Había muchísimos aparadores en Saltillo –más de cinco-, pero los mejores eran los de la Ferretera del Norte y la Ferretería Sieber. ¡Qué aparadores, santo Cielo! Comparados con ellos todos los tesoros de Simbad el Marino, Alí Babá o Aladino eran como el presupuesto municipal de Huipanguillo comparado con las reservas de Fort Knox. Ahí muñecas, ahí pelotas, ahí patines -del diablo y de los otros-, ahí carritos de todos los tamaños, y triciclos, y bicicletas, y rifles de municiones, y máscaras del Zorro, y mecanos, y juegos de carpintería, y dados de madera con coloridos números y letras, y boliches, y soldaditos, y tanques de guerra, y barcos, y aviones...

Y trenes... Eso era lo mejor: los trenes.
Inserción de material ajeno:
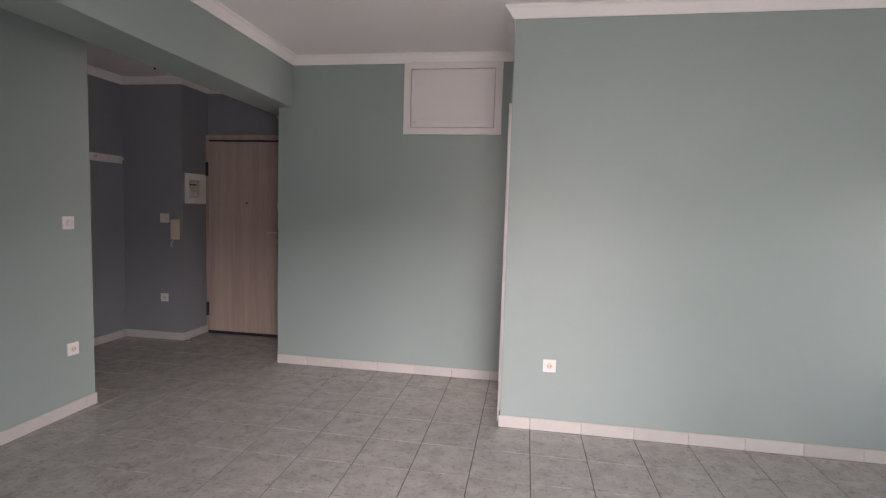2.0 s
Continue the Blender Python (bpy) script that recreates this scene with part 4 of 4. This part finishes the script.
def skirting(axis, at, a, b, sign, h=0.078):
    """Skirting tiles along a wall: axis 'x' or 'y', the wall's plane, its two ends and the side the room lies on."""
    o = setting("baseboard", box(*((a, b, at, at + sign * 0.004) if axis == "x" else (at, at + sign * 0.004, a, b)), 0, h - 0.004), GROUT, "light beige tile skirting along the wall", "skirting")
    start = X0 if axis == "x" else Y0
    cuts = [a] + [start + PITCH * k for k in range(-16, 16) if a + 0.02 < start + PITCH * k < b - 0.02] + [b]
    for p, q in zip(cuts, cuts[1:]):
        ln = round(q - p - 0.0025, 3)
        key = (axis, sign, ln)
        if key not in skirt_mesh:
            me = bpy.data.meshes.new("tile")
            bm = box(*((-ln / 2, ln / 2, 0, sign * 0.0095) if axis == "x" else (0, sign * 0.0095, -ln / 2, ln / 2)), 0.0005, h, 0.0015, 1)
            bm.to_mesh(me)
            bm.free()
            me.materials.append(SKIRT)
            skirt_mesh[key] = me
        t = new("tile", skirt_mesh[key])
        t.parent = o
        t.matrix_basis = pose((p + q) / 2, at, 0) if axis == "x" else pose(at, (p + q) / 2, 0)


skirting("x", N, -0.009, E - 0.01, -1)
skirting("y", 0.0, N - 0.009, 4.062, -1)
skirting("x", HATCH, HEND, -0.025, -1)
skirting("y", W, 0.79, 3.722, 1)
skirting("x", 3.713, W - 0.12, W + 0.009, 1)
skirting("y", E, 0.84, N, -1)
skirting("x", 0.83, 2.951, E - 0.01, 1)
skirting("y", 2.96, S + 0.01, 0.839, -1)
skirting("x", S, DX1 + 0.024, 2.95, 1)
skirting("x", S, -1.721, DX0 - 0.024, 1)
skirting("y", -1.73, S + 0.01, 0.789, 1)
skirting("x", 0.78, W + 0.01, -1.721, 1)
skirting("y", HW, 2.6, INTER, 1)
skirting("x", INTER, HW + 0.01, STEP + 0.009, -1)
skirting("y", STEP, INTER - 0.009, 5.74, 1)
skirting("x", DOOR, -2.343, HEND - 0.001, -1)
skirting("y", KE, 5.812, KF, -1)


def tile_mesh(material, half, depth):
    me = bpy.data.meshes.new("tile")
    bm = box(-half, half, -half, half, -depth, 0, 0.0006, 1)
    bm.to_mesh(me)
    bm.free()
    me.materials.append(material)
    return me


random.seed(4)
tm = tile_mesh(TILE, PITCH / 2 - 0.0026, 0.01)


def lay(x0, x1, y0, y1, z, mesh, parent, skip=None):
    for i in range(-16, 14):
        for j in range(-16, 12):
            cx, cy = X0 + PITCH * (i + 0.5), Y0 + PITCH * (j + 0.5)
            if x0 < cx < x1 and y0 < cy < y1 and not (skip and skip(cx, cy)):
                o = new("tile", mesh)
                o.parent = parent
                o.matrix_basis = pose(cx, cy, z + random.uniform(-0.0003, 0.0003), random.uniform(-0.1, 0.1), random.uniform(-0.1, 0.1))


lay(W - 0.2, E + 0.05, S - 0.05, 4.2, 0, tm, floor)
lay(-2.1, 0.05, 4.2, HATCH + 0.1, 0, tm, floor)
lay(HW - 0.1, -2.1, 4.2, DOOR + 0.15, 0, tm, floor)
lay(HW - 0.1, W - 0.2, 3.5, 4.2, 0, tm, floor)
bm = bmesh.new()
for i in range(-1, 13):
    for j in range(2, 12):
        cx, cy = X0 + PITCH * i, Y0 + PITCH * j
        if cx > 3.95 or cy > 6.6 or (j == 2 and i < 10) or (i == -1 and j < 5):
            continue
        x0, y0 = max(cx, 0.0), cy
        bx(bm, x0 + 0.0019, min(cx + PITCH, KE) - 0.0019, y0 + 0.0019, cy + PITCH - 0.0019, -0.01, 0)
kt = part("kitchen_tiles", bm, TILE, floor)
tagged(kt, kind="stuff")
bt = tile_mesh(BALC, PITCH / 2 - 0.003, 0.012)
lay(-1.0, 4.4, -1.7, 0.40, BZ, bt, balcony, lambda x, y: (Vector((x, y)) - BC).length > BR)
Eléctricos, naturalmente, de la marca Lionel. Entiendo que se pronuncia Láionel, pero nosotros decíamos Lionél. Eran carísimos esos pequeños trenes; supongo que cada año se vendían en Saltillo uno o dos, y quizás exagero. Nosotros íbamos nomás a verlo en el aparador de la Ferretería Sieber, dando vueltas y vueltas en torno de una aldea de casas de papel cartón. Con eso teníamos. Nos la arreglábamos para abrirnos paso entre el apretado grupo de espectadores chicos y grandes, todos por igual extasiados en la contemplación de aquella maravilla, y con nariz y manos pegadas al vidrio del aparador mirábamos el prodigio como en éxtasis. De cada cien niños de mi época, ciento uno soñaban con tener un trenecito Lionel. Nada más el uno realizaba el sueño. Por eso no me extraña conocer hoy a tantos señores serios que coleccionan trenecitos: jamás es tarde para cumplir los sueños.

Todavía hay aparadores, pero los que mis ojos de niño contemplaron han desaparecido. Por eso temo que también haya desaparecido el Cielo. Las mejores cosas son las que se han ido ya.